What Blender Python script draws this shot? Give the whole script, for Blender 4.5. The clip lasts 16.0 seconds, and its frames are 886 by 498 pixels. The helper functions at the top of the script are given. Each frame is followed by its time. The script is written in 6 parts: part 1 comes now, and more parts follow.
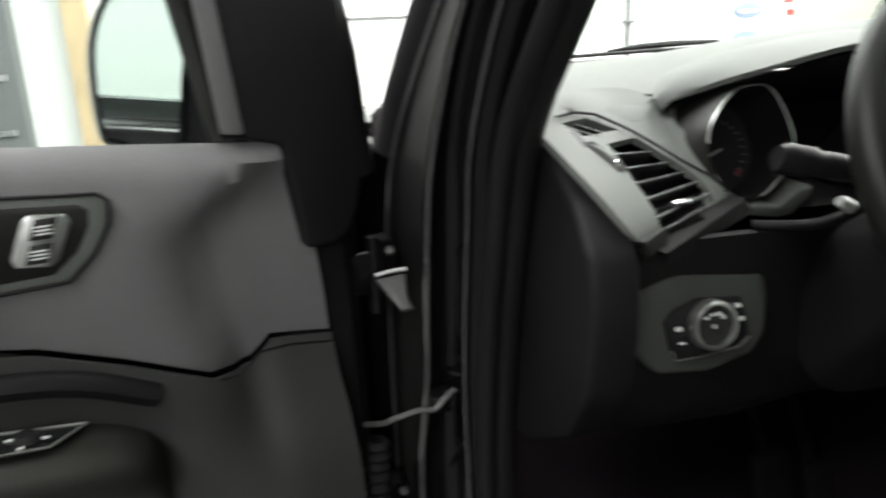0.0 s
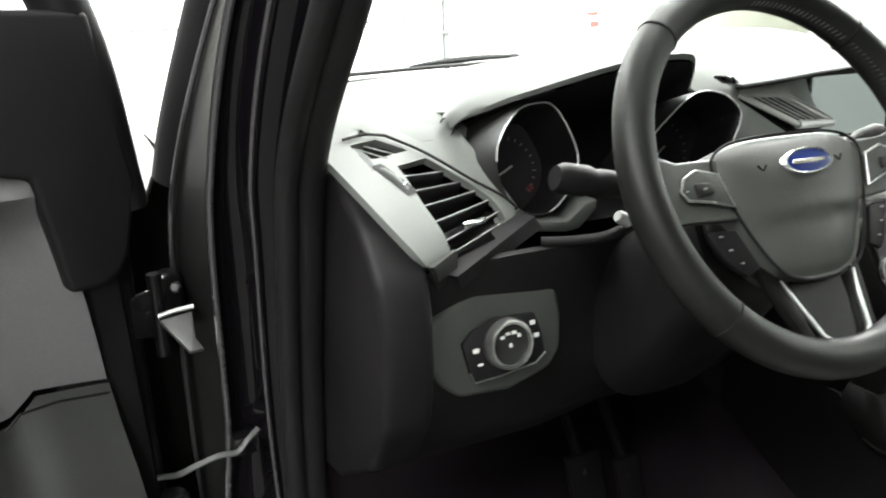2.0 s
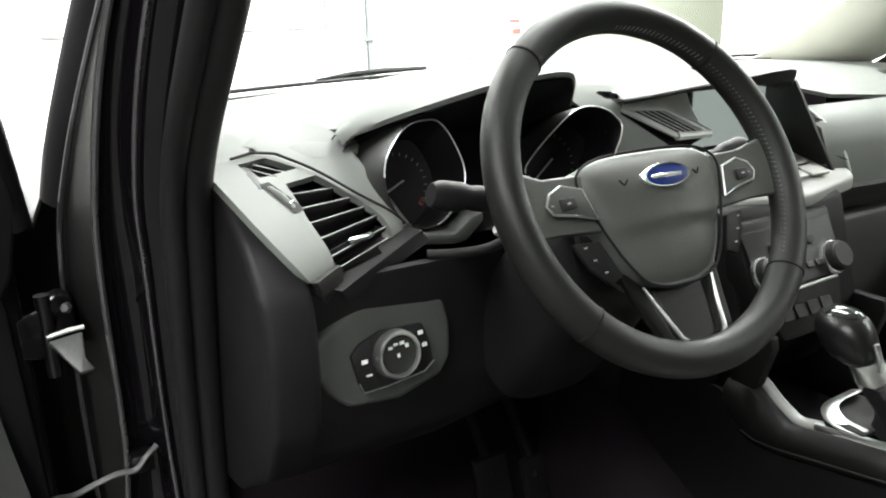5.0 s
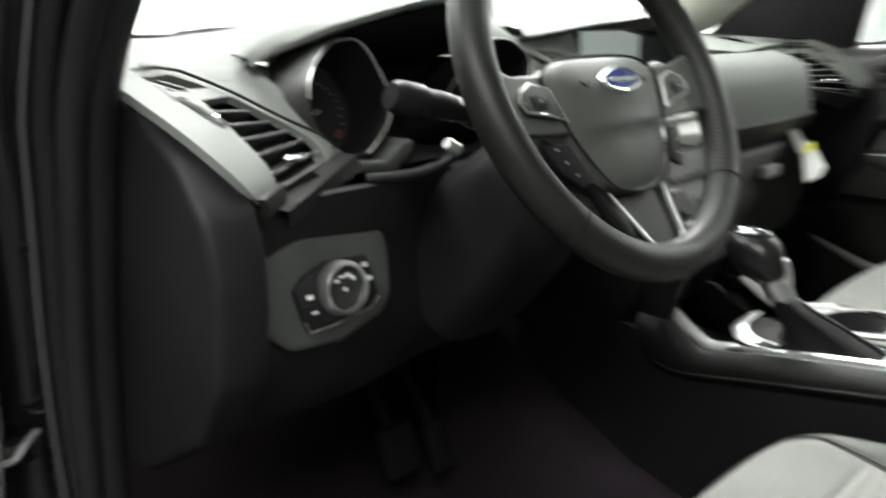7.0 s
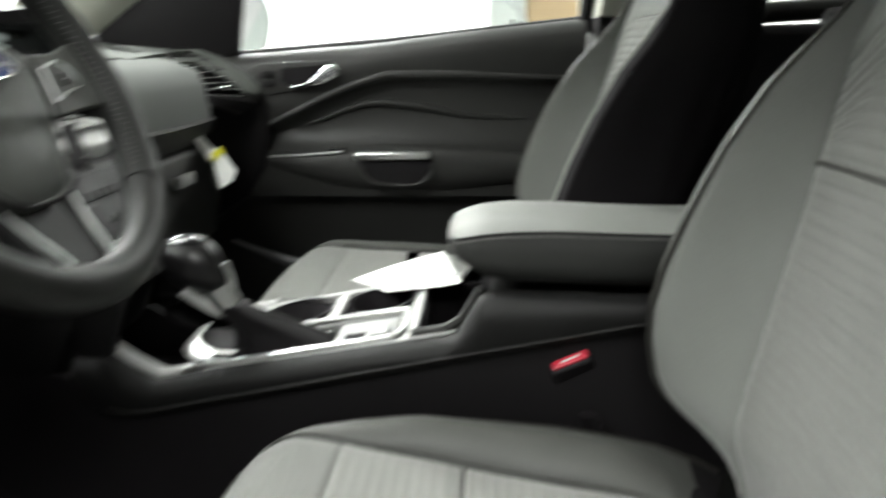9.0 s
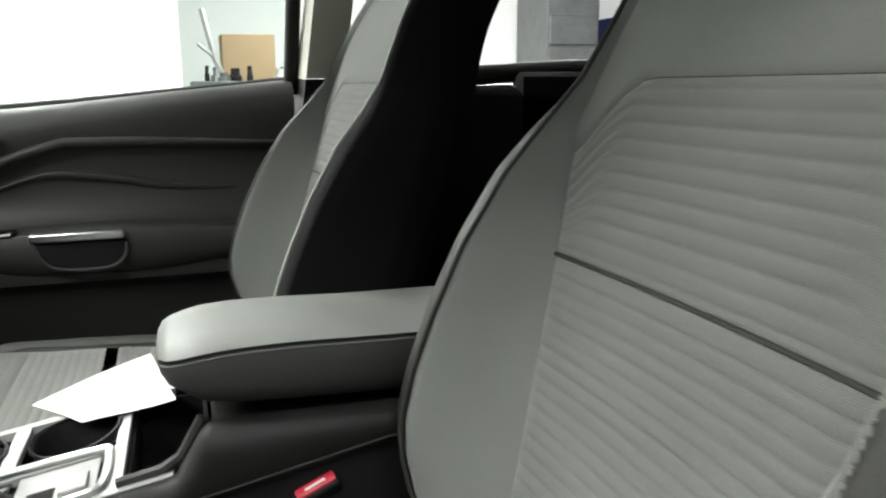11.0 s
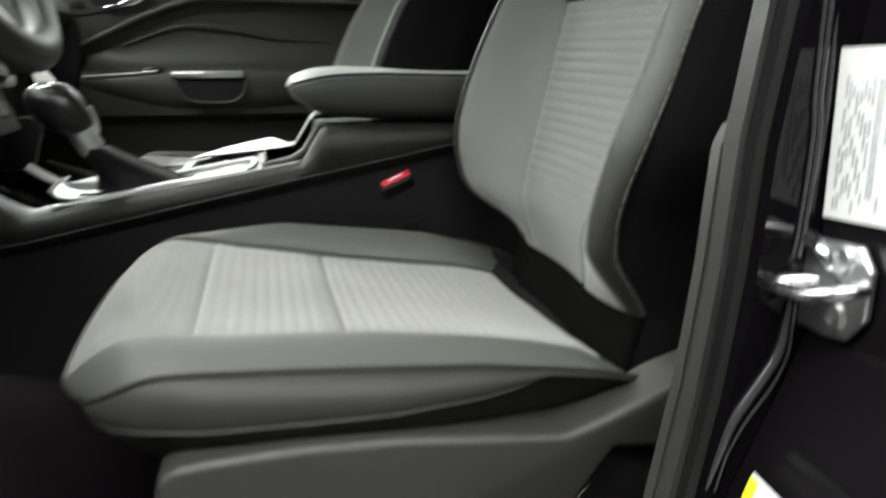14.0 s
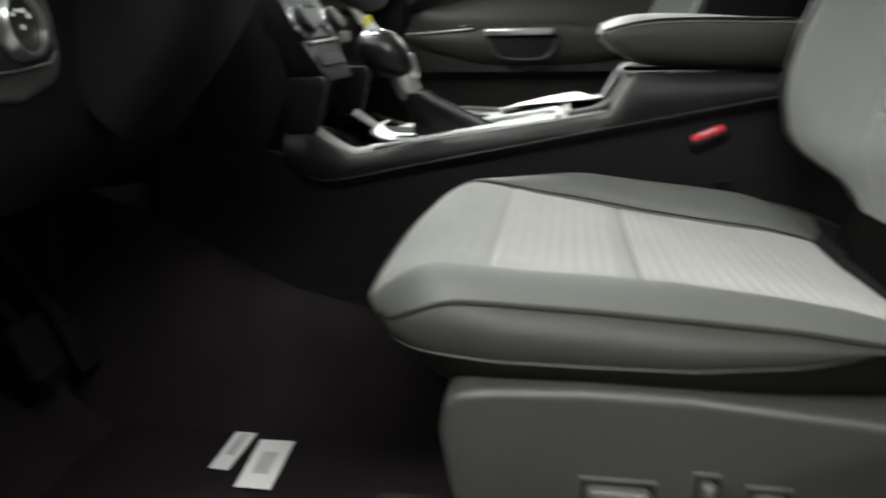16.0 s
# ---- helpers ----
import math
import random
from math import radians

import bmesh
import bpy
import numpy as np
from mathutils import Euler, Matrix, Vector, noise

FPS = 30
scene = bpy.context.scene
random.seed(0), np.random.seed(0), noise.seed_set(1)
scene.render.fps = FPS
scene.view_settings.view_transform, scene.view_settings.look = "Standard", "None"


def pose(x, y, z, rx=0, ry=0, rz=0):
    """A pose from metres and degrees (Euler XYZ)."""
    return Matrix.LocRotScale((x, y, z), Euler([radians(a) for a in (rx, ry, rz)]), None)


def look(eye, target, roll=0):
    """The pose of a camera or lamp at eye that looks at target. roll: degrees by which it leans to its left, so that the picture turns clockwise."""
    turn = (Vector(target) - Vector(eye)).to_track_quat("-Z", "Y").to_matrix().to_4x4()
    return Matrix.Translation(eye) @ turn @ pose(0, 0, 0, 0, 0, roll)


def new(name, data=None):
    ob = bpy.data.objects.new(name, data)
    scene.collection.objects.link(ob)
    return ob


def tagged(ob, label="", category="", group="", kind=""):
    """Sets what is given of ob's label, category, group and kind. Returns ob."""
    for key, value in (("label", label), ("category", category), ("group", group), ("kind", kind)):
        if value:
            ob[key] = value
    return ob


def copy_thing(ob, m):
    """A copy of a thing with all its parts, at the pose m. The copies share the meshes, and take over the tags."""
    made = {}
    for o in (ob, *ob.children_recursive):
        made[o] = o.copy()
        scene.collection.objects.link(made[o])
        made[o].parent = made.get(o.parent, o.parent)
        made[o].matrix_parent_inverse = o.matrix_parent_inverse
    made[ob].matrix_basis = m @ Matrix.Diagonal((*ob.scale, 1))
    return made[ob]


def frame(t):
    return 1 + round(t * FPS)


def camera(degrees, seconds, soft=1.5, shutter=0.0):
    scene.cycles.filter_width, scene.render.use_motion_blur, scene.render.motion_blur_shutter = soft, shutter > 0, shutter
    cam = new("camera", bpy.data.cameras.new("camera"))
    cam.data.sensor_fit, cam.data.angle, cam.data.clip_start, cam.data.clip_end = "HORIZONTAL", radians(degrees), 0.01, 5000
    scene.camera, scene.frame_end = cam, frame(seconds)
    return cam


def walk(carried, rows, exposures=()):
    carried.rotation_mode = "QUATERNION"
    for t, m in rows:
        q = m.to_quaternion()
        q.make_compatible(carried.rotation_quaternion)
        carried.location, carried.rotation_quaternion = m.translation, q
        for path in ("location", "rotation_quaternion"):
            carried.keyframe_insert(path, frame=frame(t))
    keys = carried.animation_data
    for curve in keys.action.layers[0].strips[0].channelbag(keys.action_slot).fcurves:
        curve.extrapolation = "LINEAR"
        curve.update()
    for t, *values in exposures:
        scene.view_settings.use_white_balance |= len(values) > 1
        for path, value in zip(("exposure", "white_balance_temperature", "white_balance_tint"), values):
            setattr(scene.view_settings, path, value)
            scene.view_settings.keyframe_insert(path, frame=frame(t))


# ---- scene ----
cam = camera(59.3, 16.0, soft=2.0, shutter=0.9)
PATH = [
    (0, (-0.969, -0.477, 1.176), (-0.557, 1.388, 0.582), -2.2),
    (0.5, (-0.951, -0.473, 1.171), (-0.351, 1.342, 0.584), -2.1),
    (1, (-0.935, -0.461, 1.171), (-0.232, 1.319, 0.591), -1.9),
    (1.5, (-0.92, -0.453, 1.178), (-0.154, 1.298, 0.59), -1.8),
    (2, (-0.915, -0.459, 1.183), (-0.114, 1.277, 0.597), -1.8),
    (2.5, (-0.911, -0.489, 1.188), (-0.078, 1.239, 0.622), -1.6),
    (3, (-0.897, -0.495, 1.188), (-0.031, 1.216, 0.62), -1.6),
    (3.5, (-0.884, -0.498, 1.188), (0.016, 1.195, 0.618), -1.6),
    (4, (-0.883, -0.499, 1.194), (0.046, 1.178, 0.625), -1.6),
    (4.2, (-0.882, -0.502, 1.2), (0.054, 1.17, 0.624), -1.6),
    (6.5, (-0.912, -0.484, 1.157), (0.094, 1.147, 0.585), -1.2),
    (7, (-0.966, -0.393, 1.102), (0.378, 0.979, 0.547), -0.5),
    (7.5, (-1.005, -0.347, 1.084), (0.627, 0.671, 0.538), 0.1),
    (8, (-0.983, -0.333, 1.059), (0.81, 0.382, 0.535), 0.0),
    (8.5, (-0.963, -0.336, 1.039), (0.922, 0.094, 0.53), 0.1),
    (9, (-0.889, -0.344, 1.064), (1.044, -0.23, 0.562), -0.6),
    (9.5, (-0.815, -0.35, 1.107), (1.115, -0.525, 0.615), -0.7),
    (10, (-0.764, -0.361, 1.127), (1.138, -0.754, 0.651), -0.6),
    (10.2, (-0.752, -0.346, 1.12), (1.14, -0.821, 0.677), -0.8),
    (12.3, (-0.917, -0.332, 1.075), (0.905, -1.032, 0.638), 0.3),
    (12.5, (-0.944, -0.315, 1.054), (0.87, -1.019, 0.593), -0.2),
    (13, (-1.014, -0.296, 1.014), (0.805, -0.963, 0.518), -0.9),
    (13.5, (-1.068, -0.277, 0.971), (0.786, -0.831, 0.463), -0.8),
    (14, (-1.12, -0.27, 0.913), (0.769, -0.695, 0.409), -0.0),
    (14.5, (-1.164, -0.261, 0.881), (0.749, -0.504, 0.349), -1.0),
    (15, (-1.18, -0.266, 0.859), (0.743, -0.372, 0.319), -0.9),
    (15.5, (-1.165, -0.268, 0.871), (0.757, -0.219, 0.32), -0.9),
    (16, (-1.103, -0.264, 0.883), (0.79, 0.045, 0.317), -1.0),
]
EXPOSURES = [(0.0, 0.36), (0.5, 0.66), (1.0, 0.96), (2.0, 1.20), (3.0, 1.22), (4.2, 1.18), (6.4, 0.92), (7.0, 0.96), (7.6, 1.02), (8.0, 0.97), (8.5, 0.75), (10.0, 0.47), (12.5, 0.50), (14.5, 0.67), (16.0, 0.60)]
walk(cam, [(t, look(eye, target, roll)) for t, eye, target, roll in PATH], EXPOSURES)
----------
◆ Your instructions ◆
Determine the number of lines in the listing that contain the string "objects". Write that number and nothing else.

◆ Right answer ◆
3